Frontier Agricultural has reported a significant fall in profits, with operating profits halved during what the company described as one of the toughest years on record for British agriculture.
The tillage material supplier and grain distributor has released its annual report and financial results for the year ending June 26, 2025, highlighting the impact of extreme weather, regulatory changes and historically low grain prices on its overall business.
Group sales fell to £1.72bn from £1.76bn a year earlier, while operating profit fell to £14.2m from £37m in 2024. Profit after tax fell to £7.7m from £32.8m in the same period last year.
Frontier said long-term pressures on farm incomes and volatile markets are impacting production volumes and margins for both its crop inputs and grain marketing operations, reflecting the conditions facing producers across the crop sector.
Against this backdrop, the company has announced changes to the way it operates following the review of the UK’s arable supply chain in 2023 and 2024.

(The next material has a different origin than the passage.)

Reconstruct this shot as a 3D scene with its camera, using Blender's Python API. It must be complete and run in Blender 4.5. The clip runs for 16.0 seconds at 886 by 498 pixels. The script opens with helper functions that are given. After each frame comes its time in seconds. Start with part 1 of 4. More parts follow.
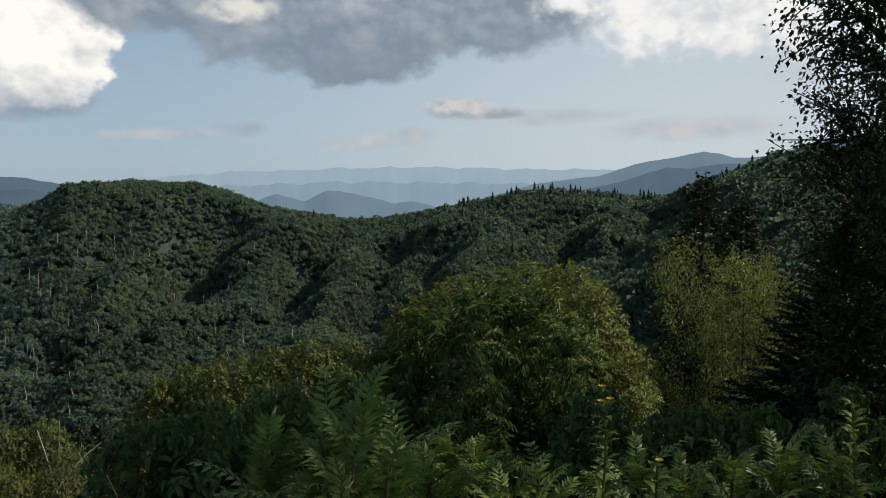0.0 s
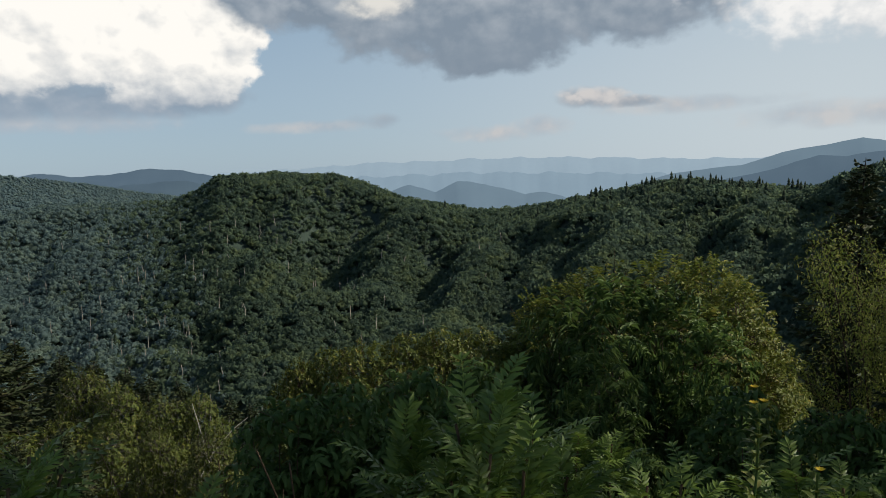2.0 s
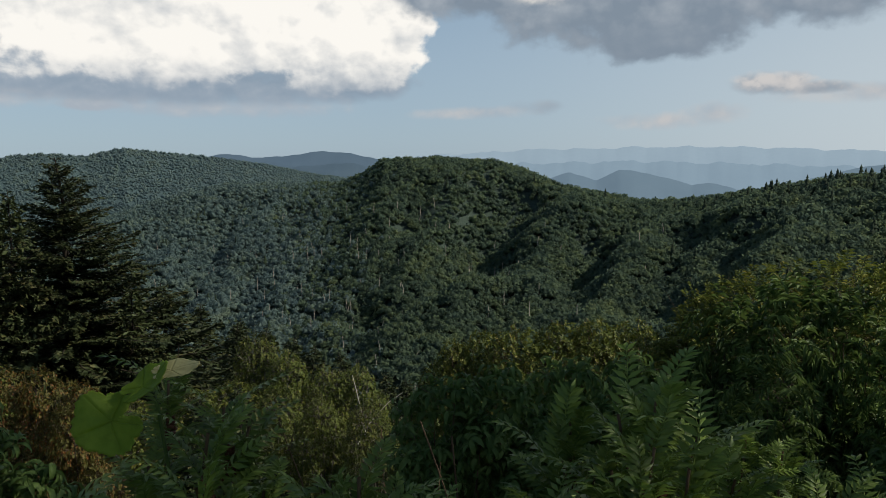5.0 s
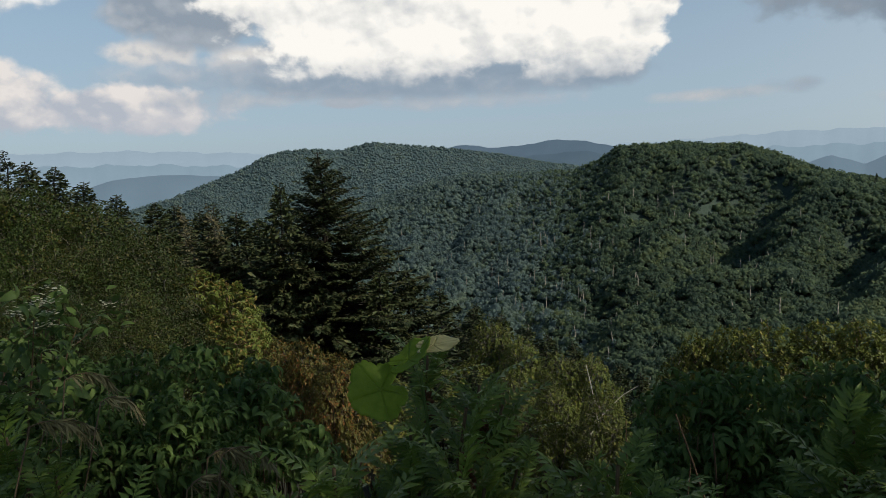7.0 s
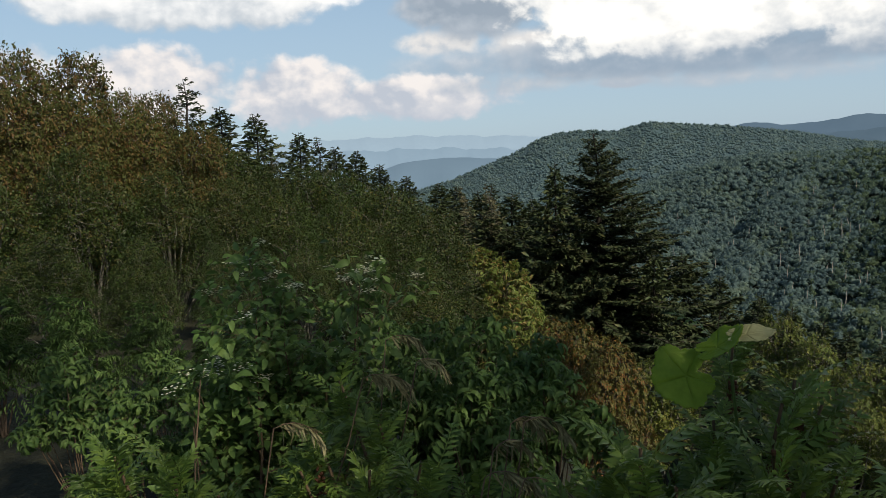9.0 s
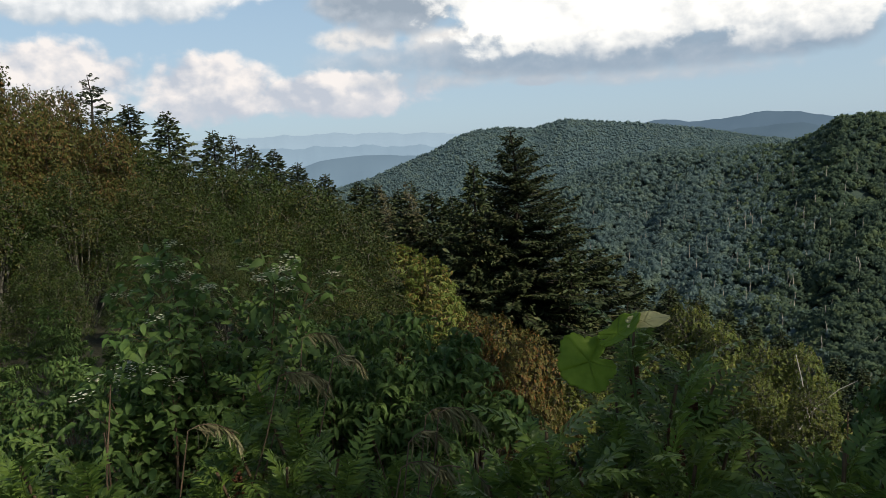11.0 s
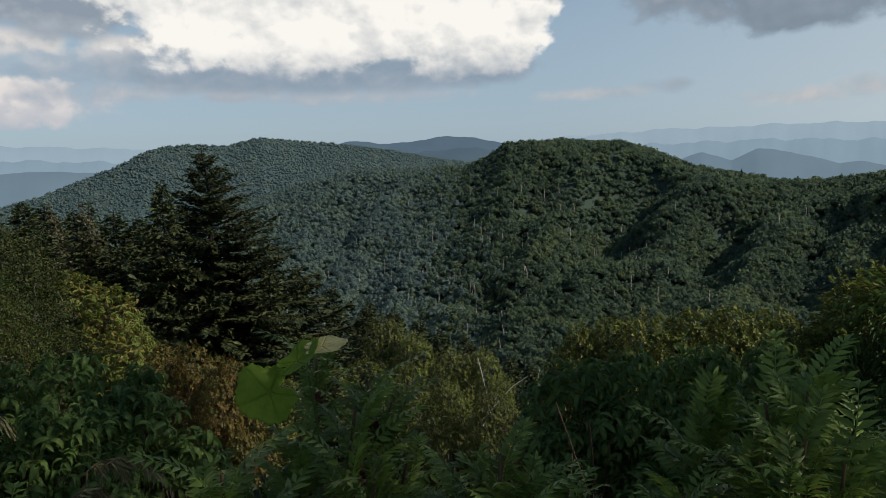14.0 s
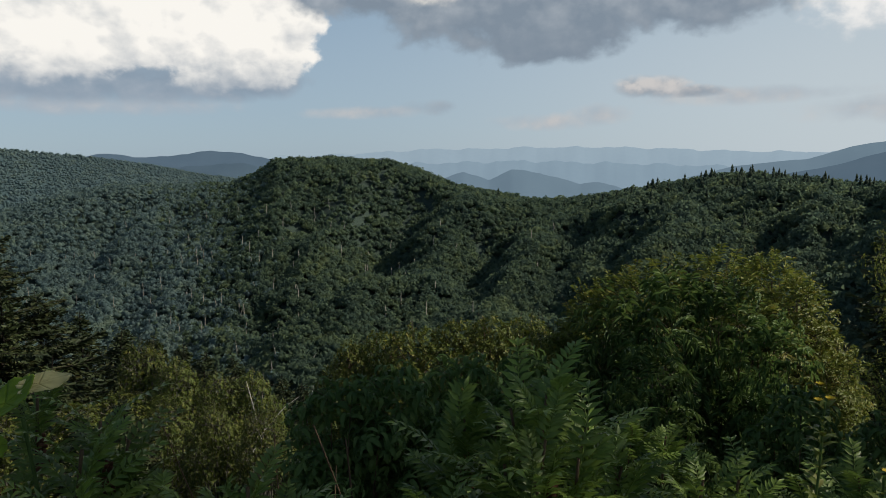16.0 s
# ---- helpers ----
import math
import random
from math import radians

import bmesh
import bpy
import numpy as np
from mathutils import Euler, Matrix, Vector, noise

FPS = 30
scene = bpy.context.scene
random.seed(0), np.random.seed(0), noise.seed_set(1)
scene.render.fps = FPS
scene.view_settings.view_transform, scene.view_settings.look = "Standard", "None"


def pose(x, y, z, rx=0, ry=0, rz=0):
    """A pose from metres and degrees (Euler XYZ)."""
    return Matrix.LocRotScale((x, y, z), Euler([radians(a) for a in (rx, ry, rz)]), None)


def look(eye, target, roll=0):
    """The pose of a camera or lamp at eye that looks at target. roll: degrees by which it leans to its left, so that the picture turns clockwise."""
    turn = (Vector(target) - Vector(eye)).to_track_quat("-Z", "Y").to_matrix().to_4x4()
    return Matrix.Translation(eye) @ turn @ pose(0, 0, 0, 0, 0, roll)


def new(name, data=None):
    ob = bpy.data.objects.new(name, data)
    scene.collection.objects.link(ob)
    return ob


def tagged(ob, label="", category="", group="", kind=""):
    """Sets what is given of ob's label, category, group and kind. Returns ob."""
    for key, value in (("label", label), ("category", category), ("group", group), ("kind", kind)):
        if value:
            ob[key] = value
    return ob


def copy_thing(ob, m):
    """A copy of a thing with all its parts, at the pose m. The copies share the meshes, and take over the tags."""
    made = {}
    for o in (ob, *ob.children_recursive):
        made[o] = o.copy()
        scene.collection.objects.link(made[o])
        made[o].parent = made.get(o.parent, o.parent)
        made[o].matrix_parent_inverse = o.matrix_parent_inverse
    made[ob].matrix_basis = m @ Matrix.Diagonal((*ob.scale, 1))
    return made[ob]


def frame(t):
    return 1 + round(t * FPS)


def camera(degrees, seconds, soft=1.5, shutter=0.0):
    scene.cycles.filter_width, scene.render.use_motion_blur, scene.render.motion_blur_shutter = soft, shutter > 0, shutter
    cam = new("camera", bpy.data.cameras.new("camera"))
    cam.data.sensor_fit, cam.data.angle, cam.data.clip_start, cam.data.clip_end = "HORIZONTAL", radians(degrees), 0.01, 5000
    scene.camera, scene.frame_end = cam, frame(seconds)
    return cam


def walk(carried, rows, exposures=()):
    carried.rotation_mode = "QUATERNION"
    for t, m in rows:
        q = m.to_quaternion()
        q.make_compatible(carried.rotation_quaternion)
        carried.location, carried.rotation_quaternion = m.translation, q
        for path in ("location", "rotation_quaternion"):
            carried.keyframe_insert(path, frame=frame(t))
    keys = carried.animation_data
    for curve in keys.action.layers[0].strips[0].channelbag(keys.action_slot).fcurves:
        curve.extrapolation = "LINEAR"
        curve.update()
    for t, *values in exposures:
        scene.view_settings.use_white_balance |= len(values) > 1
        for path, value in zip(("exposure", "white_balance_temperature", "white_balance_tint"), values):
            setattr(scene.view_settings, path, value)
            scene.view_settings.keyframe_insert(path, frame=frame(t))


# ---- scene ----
cam = camera(62.0, 16.0, soft=0.8)
EYE = 1.6
ROWS = [
    (0.0, -0.001, 0.000, 0.000, 0.00, -5.63, 1.57),
    (0.5, -0.013, 0.011, -0.004, 4.03, -5.79, 1.37),
    (1.0, -0.024, 0.029, -0.008, 7.78, -5.92, 1.59),
    (1.5, -0.028, 0.030, -0.008, 9.70, -5.90, 1.96),
    (2.0, -0.026, 0.021, -0.006, 10.08, -6.06, 1.94),
    (2.5, -0.025, 0.021, -0.009, 10.97, -6.90, 1.22),
    (3.0, -0.028, 0.018, -0.010, 12.69, -6.85, 0.61),
    (5.5, -0.055, -0.016, -0.009, 25.86, -6.86, 1.16),
    (6.0, -0.062, -0.024, -0.008, 30.16, -6.90, 1.63),
    (6.5, -0.088, -0.040, -0.011, 35.40, -7.04, 1.97),
    (7.0, -0.107, -0.029, -0.023, 40.30, -7.25, 2.14),
    (7.5, -0.117, -0.033, -0.023, 46.12, -7.24, 2.56),
    (8.0, -0.124, -0.062, -0.026, 51.62, -7.19, 3.20),
    (8.5, -0.145, -0.094, -0.023, 57.16, -7.49, 3.01),
    (9.2, -0.145, -0.115, -0.022, 62.20, -7.80, 3.10),
    (9.8, -0.130, -0.125, -0.021, 63.20, -8.00, 3.20),
    (10.4, -0.110, -0.122, -0.020, 60.30, -8.20, 3.25),
    (11.0, -0.093, -0.114, -0.019, 55.00, -8.27, 3.28),
    (11.5, -0.089, -0.099, -0.028, 49.85, -8.10, 3.09),
    (12.0, -0.081, -0.086, -0.034, 44.45, -8.30, 2.45),
    (12.5, -0.079, -0.099, -0.028, 43.78, -8.19, 2.59),
    (13.0, -0.078, -0.086, -0.022, 42.78, -7.82, 2.71),
    (13.5, -0.077, -0.074, -0.012, 38.99, -7.72, 2.51),
    (14.0, -0.071, -0.051, -0.007, 31.89, -7.84, 1.98),
    (14.5, -0.063, -0.031, -0.009, 26.67, -7.66, 1.73),
    (15.0, -0.062, -0.014, -0.015, 24.71, -7.72, 1.77),
    (15.5, -0.051, -0.001, -0.016, 19.46, -7.60, 1.31),
    (16.0, -0.045, 0.010, -0.015, 14.26, -6.93, 0.76),
]
walk(cam, [(t, pose(x, y, EYE + z, 90 + pitch, roll, yaw)) for t, x, y, z, yaw, pitch, roll in ROWS],
     exposures=[(0.0, -0.08), (3.0, -0.08), (5.5, -0.14), (7.5, -0.08), (8.5, 0.08), (9.8, 0.14), (11.0, 0.16), (12.0, 0.10), (12.7, 0.08), (13.5, -0.10), (15.0, -0.17), (16.0, -0.16)])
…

The report also commemorates Frontier’s 20th anniversary, during which time it has grown to become a major player in crop production and grain marketing.
The company said its responses to current market conditions include a shift to a customer-first operating model, increased use of digital tools, and changes aimed at simplifying the way farmers do business with the company.
During the year, Frontier invested £26.8m in capital projects, including its highest level of spending on technology to date.
The investment is aimed at supporting farmers through improved analysis, on-farm testing and product development, alongside measures to strengthen supply chain resilience, the company said.
Examples highlighted include efforts to support regenerative agriculture through commercial partnerships, new financial risk management tools for rapeseed growers, and the use of more than 13,000 replicate test plots to assess crop performance.
Frontier also noted progress on sustainability initiatives, including emissions reduction targets aligned with the Science Based Targets initiative, and continued engagement in broader industry discussions on farm income and environmental initiatives.
Commenting on the results, Group Managing Director Diana Overton said: “2025 was one of the most challenging years for our sector and business, following an equally challenging 2024.”
“Extreme weather conditions, regulatory changes and global market volatility had a negative impact on farm incomes and grain prices,” he said, adding that this was reflected in a significant decline in operating profit.
Overton said the numbers “validate the changes we must make to better meet the needs of our customers and continue to invest in our industry.”
He added: “Our transformation plan is on track, supported by record investment in technology and a refreshed operating model that puts our customers first.”
Frontier said the changes are aimed at stabilizing the business and supporting long-term growth, but trading conditions across the arable sector remain challenging with continued uncertainty around weather, regulations and market returns heading into next season.